The search industry has a very distinct pecking order. The big names in search like Google, Yahoo and Bing have already established a very strong presence that makes it hard for “start-up” search engines to really get the user base they need to become a key player in the world of search. The bigger name search engines have the branding, advertising budgets and the recognition they need to continue to be a powerhouse in the search industry. But even though the path ahead seems like a tough trail to tackle, people still develop new search engines that are intended to redefine the way we look at search.

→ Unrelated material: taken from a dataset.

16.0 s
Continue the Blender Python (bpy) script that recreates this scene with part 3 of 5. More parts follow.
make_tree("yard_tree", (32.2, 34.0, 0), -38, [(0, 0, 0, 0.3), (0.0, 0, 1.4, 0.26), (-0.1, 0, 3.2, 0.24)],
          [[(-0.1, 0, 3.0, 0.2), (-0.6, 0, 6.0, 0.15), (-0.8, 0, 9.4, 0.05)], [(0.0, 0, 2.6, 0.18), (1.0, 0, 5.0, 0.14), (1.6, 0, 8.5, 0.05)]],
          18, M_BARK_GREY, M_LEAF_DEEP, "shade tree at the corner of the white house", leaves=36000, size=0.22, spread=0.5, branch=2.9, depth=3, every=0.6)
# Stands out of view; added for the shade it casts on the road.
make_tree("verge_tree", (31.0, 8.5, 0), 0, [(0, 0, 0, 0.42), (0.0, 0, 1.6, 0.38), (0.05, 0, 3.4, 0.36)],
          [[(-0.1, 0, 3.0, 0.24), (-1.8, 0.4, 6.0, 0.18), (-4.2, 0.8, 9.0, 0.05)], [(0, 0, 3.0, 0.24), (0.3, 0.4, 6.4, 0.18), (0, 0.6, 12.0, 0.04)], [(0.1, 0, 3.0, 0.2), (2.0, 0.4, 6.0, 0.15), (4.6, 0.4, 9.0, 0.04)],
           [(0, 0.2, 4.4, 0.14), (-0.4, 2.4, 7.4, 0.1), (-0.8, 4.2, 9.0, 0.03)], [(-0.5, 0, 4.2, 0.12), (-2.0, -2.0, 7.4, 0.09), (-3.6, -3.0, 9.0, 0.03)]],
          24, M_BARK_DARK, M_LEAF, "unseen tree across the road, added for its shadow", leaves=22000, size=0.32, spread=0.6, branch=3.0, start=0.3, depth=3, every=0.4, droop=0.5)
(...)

That is what the search engine Blekko set out to do when it was originally launched. Blekko planned to reinvent how we search by allowing users to input “slashtags” into their search query, so that they could better organize their search results and eliminate spam. It also gives users a more customizable search experience, because it permitted them to look up sites by their IP address, so that they could “spam-list” addresses that don’t provide credible information. Blekko had a list of novel ideas that would improve search, but they were still going up against search engine giants that have not only defined our current definition of what a search engine is; they also have gotten users adapted to that definition.

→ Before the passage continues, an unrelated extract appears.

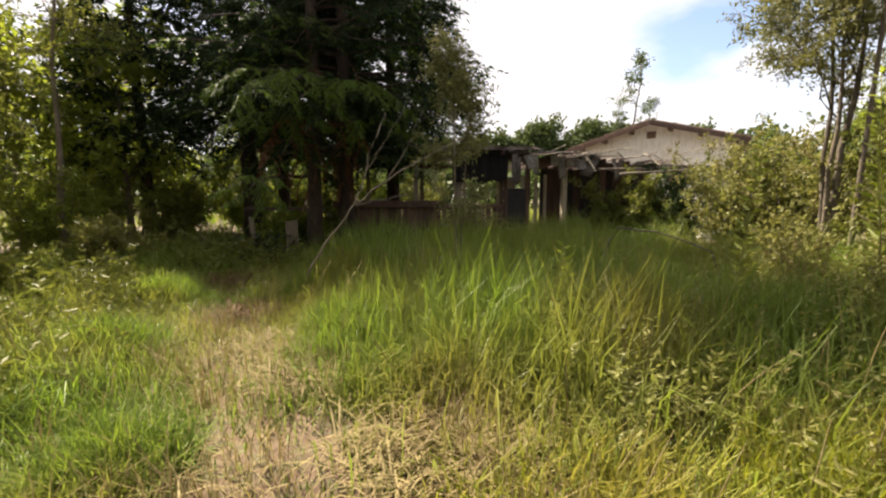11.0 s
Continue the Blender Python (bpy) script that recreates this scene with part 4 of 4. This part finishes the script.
part("wall", gable_bm(0, 0.2), PLASTER, house, "white plastered gable wall")
part("wall", gable_bm(HL - 0.2, HL), PLASTER, house)
part("wall", box_bm(0.2, -HW, -0.1, HL - 0.2, -HW + 0.2, EZ, 0), PLASTER, house)
part("wall", box_bm(0.2, HW - 0.2, -0.1, HL - 0.2, HW, EZ, 0), PLASTER, house)
slope = math.atan2(AZ - EZ, HW)
for sg in (-1, 1):
    ln = HW / math.cos(slope) + 0.45
    bm = bmesh.new()
    bmesh.ops.create_cube(bm, size=1)
    for v in bm.verts:
        v.co = Vector((-0.5 + (v.co.x + 0.5) * (HL + 1.0), (v.co.y + 0.5) * ln, (v.co.z + 0.5) * 0.07))
    m = Matrix.Translation((0, 0, AZ + 0.03)) @ Matrix.Rotation(-slope, 4, "X")
    if sg < 0:
        m = Matrix.Diagonal((1, -1, 1, 1)) @ m
    bm.transform(m)
    bmesh.ops.recalc_face_normals(bm, faces=bm.faces[:])
    roof = part("roof", bm, ROOF_TILE, house, "brown tiled roof slope")
    for k in range(26):
        v, t = tubes([(np.array([(-0.5, 0, 0), (HL + 0.5, 0, 0)]), np.array((0.03, 0.03)))], 6)
        tb = tri_mesh("tile_course", v, t, ROOF_TILE, True)
        yy = (k + 0.5) / 26 * ln
        tb.transform(Matrix.Translation((0, sg * yy * math.cos(slope), AZ + 0.1 - yy * math.sin(slope))))
        part("tile_course", tb, None, roof)
    part("bargeboard", beam_bm((-0.5, 0, AZ - 0.02), (-0.5, sg * ln * math.cos(slope), AZ - 0.02 - ln * math.sin(slope)), 0.05, 0.16), FASCIA, house, "dark brown bargeboard")
    for k in (0.25, 0.62, 0.95):
        yy = k * HW
        part("purlin_end", box_bm(-0.5, sg * yy - 0.06, AZ - k * (AZ - EZ) - 0.17, 0.02, sg * yy + 0.06, AZ - k * (AZ - EZ) - 0.03), FASCIA, house)
vent = part("vent", box_bm(-0.03, -0.16, AZ - 0.55, 0.01, 0.16, AZ - 0.3), FASCIA, house, "small dark gable vent")

outbuilding = thing("outbuilding", (9.3, 17.2, float(gz(9.3, 17.2))), "low white plastered outbuilding with a flat sheet roof", "outbuilding")
for x0, y0, x1, y1 in ((-1.0, -0.8, 1.0, -0.65), (-1.0, 0.65, 1.0, 0.8), (-1.0, -0.65, -0.85, 0.65), (0.85, -0.65, 1.0, 0.65)):
    part("wall", box_bm(x0, y0, -0.1, x1, y1, 1.85, 0.01), PLASTER, outbuilding)
part("roof", box_bm(-1.3, -1.1, 1.85, 1.3, 1.1, 1.92, 0.01), SHEET, outbuilding, "grey flat roof slab")

# ---- woods round about ----
TK = (MID_LEAF, GREY_LEAF, BRIGHT, MID_LEAF)
rb = np.random.default_rng(5)
spots = []
for k_ in range(22):
    a = radians(rb.uniform(-178, -75) if k_ % 2 else rb.uniform(58, 175))
    d_ = rb.uniform(12, 22)
    spots.append((-1 - math.sin(a) * d_, 6 + math.cos(a) * d_))
spots += [(-7.5, 18.5), (-4.5, 20.5), (-9.5, 21.5), (-2.0, 23.5), (-6.0, 25.0), (11.5, 6.0), (12.0, 9.5), (10.8, 12.2), (12.5, 3.0), (13.5, 13.5), (-10.5, 9.0), (-10.0, 4.5), (-9.0, 17.0)]
for k_, (x_, y_) in enumerate(spots):
    if (8.5 < x_ < 19 and 16.5 < y_ < 25):
        continue
    # Leaf colour by place: bright copies for sunlit trees, dark ones for shaded.
    lf = BRIGHT if y_ > 17 and x_ < -3 else DARK_SHADED_LEAF if y_ > 17 and x_ < 3 else TK[k_ % 4]
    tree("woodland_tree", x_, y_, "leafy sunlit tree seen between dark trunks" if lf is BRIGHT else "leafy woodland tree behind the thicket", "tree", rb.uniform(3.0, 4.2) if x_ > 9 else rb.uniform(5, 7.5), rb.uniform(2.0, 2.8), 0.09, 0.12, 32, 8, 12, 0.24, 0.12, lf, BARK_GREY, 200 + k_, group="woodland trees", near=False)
for k_, (x_, y_, h_) in enumerate(((8.5, 50, 6.0), (11.5, 50, 6.6), (14.5, 49, 7.4), (17.0, 48, 7.7), (19.5, 47, 7.6), (22.0, 46, 7.0), (25, 44, 6.2), (5.0, 48, 5.8), (28, 42, 6.0), (2.0, 45, 5.8), (32, 39, 6.0), (36, 33, 6.5), (33, 27, 6.5))):
    tree("distant_tree", x_, y_, "broad-crowned dark green tree on the skyline", "tree", h_, 3.4, 0.2, 0.3, 40, 9, 12, 0.5, 0.26, FAR_LEAF, BARK_GREY, 300 + k_, rise=0.5, group="trees on the skyline", near=False)
for x_, y_, h_, sd_ in ((24.5, 43.5, 9.8, 321), (13.5, 29.0, 8.8, 323), (21.5, 44, 9.2, 325)):
    tree("airy_tree", x_, y_, "airy tree with sparse leaf clumps against the sky", "tree", h_, 1.5, 0.09, 0.6, 14, 7, 12, 0.17, 0.07, FAR_LEAF, BARK_GREY, sd_, rise=0.9)

rf = np.random.default_rng(9)
n = 42000
a, d_ = rf.uniform(0, 6.283, n), rf.uniform(30, 60, n)
x, y = np.cos(a) * d_, 8 + np.sin(a) * d_
top = 2.5 + 3.5 * vnoise(x, y, 6.0, 2) + (d_ - 30) * 0.03
z = gz(x, y) + top * rf.random(n) ** 0.7
q = ~((x > 6) & (x < 21) & (y > 14) & (y < 27))
p = np.stack([x, y, z], 1)[q]
tagged(new("far_woods", leaf_mesh("far_woods", p, rf.normal(size=p.shape), rf.uniform(0.6, 1.2, len(p)), 0.55, FAR_LEAF, rf)), "far dark green woods all round the clearing", "woods", kind="stuff")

But it seems like Blekko is making an impact on the search world despite not being established for many years or being backed by one of the biggest computer software companies in the world. It was recently released that Blekko obtained an impressive 30 million search queries in January of 2011. It also released a “Spam Clock” in January that shows users how 1 million spam sites are generated on the internet every hour. Blekko’s main objective is to try to keep these spam sites out of its search results by giving users the ability to label certain sites as spam, so that they won’t be included in their search results again. Blekko goes as far as stating that it will remove 20 low quality sites from its search results entirely, according to what users prefer. Sites like encyclopedia.com and eHow.com won’t be included in their search results, because these sites are infamously ad laden and don’t provide credible information to users.
Mobile Applications Coming
Giving users this type of freedom seems to be working for Blekko. They are even expected to launch their own mobile applications for both the iPhone and Android operating systems, which will give users the ability to conduct searches wherever they are. With the developments and progress Blekko is making in the search industry, it is becoming more apparent that businesses that use an Internet marketing firm for their search engine optimization campaigns might want to start focusing on specific tactics that are targeted towards improving their Blekko rankings.